Until last summer, global oil prices
had been relatively stable, shedding their historical volatility to
trade slightly above $100 a barrel for a few years.
But behind the scenes, the U.S. oil boom was unsettling things. Using
horizontal drilling and hydraulic fracturing, drillers found and pumped
millions of new barrels of oil.
Between 2008 and 2015, American oil production rose by 75%, topping nine million barrels a day late last year.
Meanwhile,
global demand for oil appeared to soften, and prices began to weaken,
too. Saudi Arabia faced a choice. It could cut production to prop up
global prices, which would allow Iraq and others to snap up market share
in Asia. Or it could maintain its output, even if that meant
oversupplying global markets and pushing down prices even more.
In a dramatic meeting of the Organization of the Petroleum Exporting Countries in November, the Saudis chose to stay the course and let prices fall.
But
recently, the country has done something even more unexpected: it has
opened up its wells. Last fall, at the time of the meeting, the Saudis
were producing 9.6 million barrels a day. Last month, it was 10.4
million barrels.
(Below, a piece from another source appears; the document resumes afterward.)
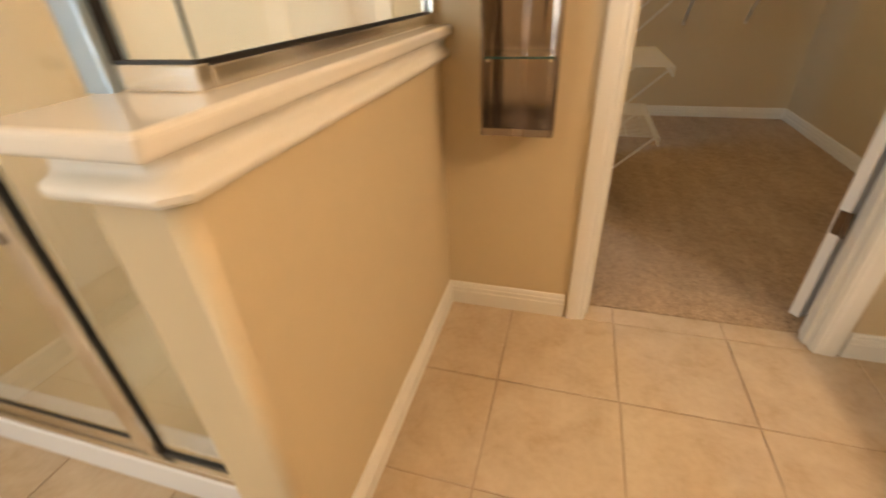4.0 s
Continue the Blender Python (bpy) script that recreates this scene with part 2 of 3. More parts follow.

OPEC, which no longer dictates production quotas for
its members, has a 30-million barrel a day output target that it
routinely exceeds.
At the same time, another OPEC member, Iraq,
also ramped up production. Losing ground to ISIS fighters in the north
of the country didn’t have a meaningful impact on its crude-exporting
facilities in the south. Output rose from 3.4 million barrels a day in
November to 4.1 million barrels last month.
Despite predictions, U.S. shale producers didn’t panic—and neither
did their bankers. Instead, they focused on lowering the cost of
producing oil. Service companies cut their prices to keep their crews
working. The pace of U.S. oil growth slowed but only showed signs of flattening in May.
U.S.
output may now be starting to fall, but many companies are still
increasing production. Some are cagily refusing to disclose their
drilling plans, perhaps hoping that others cut back first.
“It is hard to make a sensible outlook for next year,” Occidental Petroleum Corp.
Chief Executive Steve Chazen told investors earlier this month. “With the volatility of the prices, we are loath to say exactly what we are going to do.”
From
Moscow to Mexico City, governments are struggling with declining oil
revenue. Venezuela is suffering from triple-digit inflation and an
economy that the International Monetary Fund sees contracting 7% this
year.
“We’re battling an economic war against the fall in oil prices,” President Nicolás Maduro
said in a televised address Saturday. Earlier this month, the leftist
leader said he was campaigning for an emergency meeting between OPEC and
Russia to rescue oil prices.
Oil producers such as Egypt,
Angola, Gabon and Indonesia have cut domestic fuel subsidies as
crude-oil export revenue has tanked.
In corporate boardrooms,
falling oil prices have led companies to reconsider some of the complex,
expensive oil projects that looked feasible in an era of $100 crude.
They
have suspended work on $52.9 billion worth of deep-water projects that
could tap 2.8 billion barrels of oil, according to an analysis by Rystad
Energy in Oslo. They also pushed back $47 billion in oil-sands projects
holding 8.2 billion barrels.
The International Energy Agency, a
global watchdog formed by advanced economies, recently said it expected
global demand for oil to grow “stronger than anticipated” next year.
But
as the IEA forecast was released, China’s central bank devalued its
currency amid growing apprehension that the giant Asian economy was
slowing. Its increasing thirst for crude helped drive up global demand
and prices for the past few years.
Another wild card is Iran. If
sanctions are lifted under a nuclear agreement, Iran is expected to
increase its oil exports. This could add even more supply to a world
struggling to absorb current production.
—Summer Said, Drew Hinshaw and Kejal Vyas contributed to this article.